Over the past two decades much effort was put into the search for dark matter. To the present moment many models were proposed to describe the phenomena, yet there are no observations of the elementary particles that are capable of giving a proper explanation for this phenomenon. This fact gave rise to many attempts to describe dark matter as a purely gravitational effect. Most known model of this kind is Modified Newton Dynamics (MOND), proposed by M. Milgrom in 1981. Though the idea was not only elegant but also accurate in explaining many observations regarding dark matter, it has severe problem in describing the dynamics of the dark matter halo in the Bullet Cluster.

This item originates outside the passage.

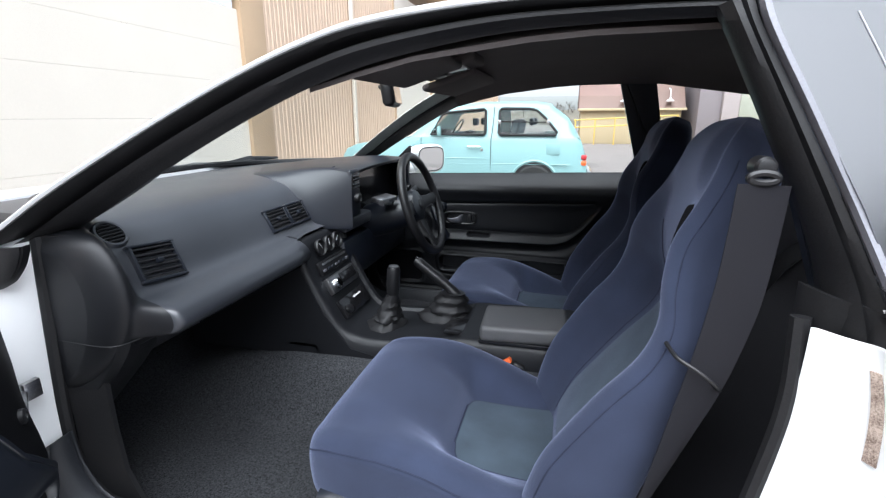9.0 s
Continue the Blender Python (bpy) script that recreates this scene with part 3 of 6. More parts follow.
# quarter glass
for flip in (0, 1):
    sgn = -1 if flip else 1
    rows = []
    for i in range(21):
        f = i / 20
        z = 0.872 + f * 0.318
        a = lerp1(z, [0.862, 0.949, 1.053, 1.148, 1.19], [1.166, 1.136, 1.089, 1.043, 1.022])
        b = lerp1(f, [0, 0.5, 0.85, 1], [2.02, 1.86, 1.66, 1.50])
        y = 0.108 + 0.120 * f ** 1.15
        rows.append([(a + (b - a) * j / 12, y + 0.03 * step(0.5, 1, j / 12) * f, z) for j in range(13)])
    bm = B()
    slab(bm, other_side(rows) if flip else rows, (0, sgn * 0.005, 0))
    g = part("quarter_window", bm, TINT if not flip else GLASS, car, "grey tinted rear quarter glass" if not flip else "")
    g.visible_shadow = False
    if not flip:
        bm = B()
        loop = spline([(1.128, 0.208, 1.165), (1.165, 0.176, 1.075), (1.208, 0.141, 0.965), (1.228, 0.127, 0.922), (1.25, 0.121, 0.903), (1.29, 0.119, 0.898), (1.45, 0.119, 0.897), (1.75, 0.123, 0.897)], 60)
        tube(bm, [Vector((p.x, 0.108 + 0.120 * ((p.z - 0.872) / 0.318) ** 1.15 - 0.0004, p.z)) for p in loop], 0.0011, 6)
        part("frit_line", bm, mat("pale_printed_line", (0.34, 0.35, 0.37), 0.5, 0, 0.1, 9, 100, 0.0), g)
    # pale strip between the seal and the glass
    bm = B()
    rows = [[b + Vector((0.000, -0.016, 0)), b + Vector((0.004, -0.022, 0)), b + Vector((0.011, -0.022, 0)), b + Vector((0.014, -0.012, 0))] for b in spline(P_R[:6], 40)]
    slab(bm, other_side(rows) if flip else rows, (0, sgn * 0.005, 0))
    part("glass_trim", bm, GREYLEVER, car, "grey strip along the quarter glass")
    # belt moulding under the glass
    bm = B()
    rows = [[(x, 0.090, 0.848), (x, 0.083, 0.853), (x, 0.085, 0.866), (x, 0.092, 0.874), (x, 0.115, 0.876)] for x in (1.15 + 0.9 * i / 20 for i in range(21))]
    slab(bm, other_side(rows) if flip else rows, (0, sgn * 0.006, 0.0))
    part("belt_moulding", bm, RUBBER, car)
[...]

Fairly recently many new novel MOND-like models were proposed, that overcomes this problem. Most notable example is mimetic gravity proposed by A. Chamseddine and V. Mukhanov in 2014. The key idea is to use degenerate conformal transformation in Einstein-Hilbert action to isolate conformal mode of metric into new scalar field:
$$
g_{\mu\nu} = \bar{g}_{\mu\nu}\bar{g}^{\alpha\beta}\partial_\alpha\varphi\partial_\beta\varphi,
$$
where $\bar{g}_{\alpha\beta}$ is auxiliary metric. Because the scalar field enters the change through derivatives, the equations of motion are no longer Einstein but have a new terms that can be treated as effective energy-momentum tensor for dark matter. In the original formulation this matter is just pressureless dust, however its $4$-velocity must be gradient of the scalar, i.e. it is moving potentially. Most importantly, this type of effective dark matter has its own equations of motion and can exist on its own bypassing MOND problems with Bullet Cluster.
The original mimetic gravity and its numerous modifications were extensively studied during the last few years. Most of them rely on the addition of potential to the Lagrange multiplier formulation of the original theory or on the introduction new fields with possibly higher derivatives. In the present talk we are interested in one such modification - $p$-form mimetic gravity. Previously it was shown that it can be dualized in the same manner as the usual $p$-form electrodynamics. Dual theory appears to describe the fluid consisting of $(p+1)$-branes embedded in the spacetime. In the present report we will cover several exact solutions for these models in case of $d = 4$ such as FLRW universes and spherically symmetric cases. Using this formalism we recover the exact solutions $p = 1$ - mimetic gravity, that were previously obtained in the literature and also present the results for the new case $p = 2$, that was thought equivalent to $p = 0$. Finally, we discuss the stability of the obtained solutions are their cosmological implications.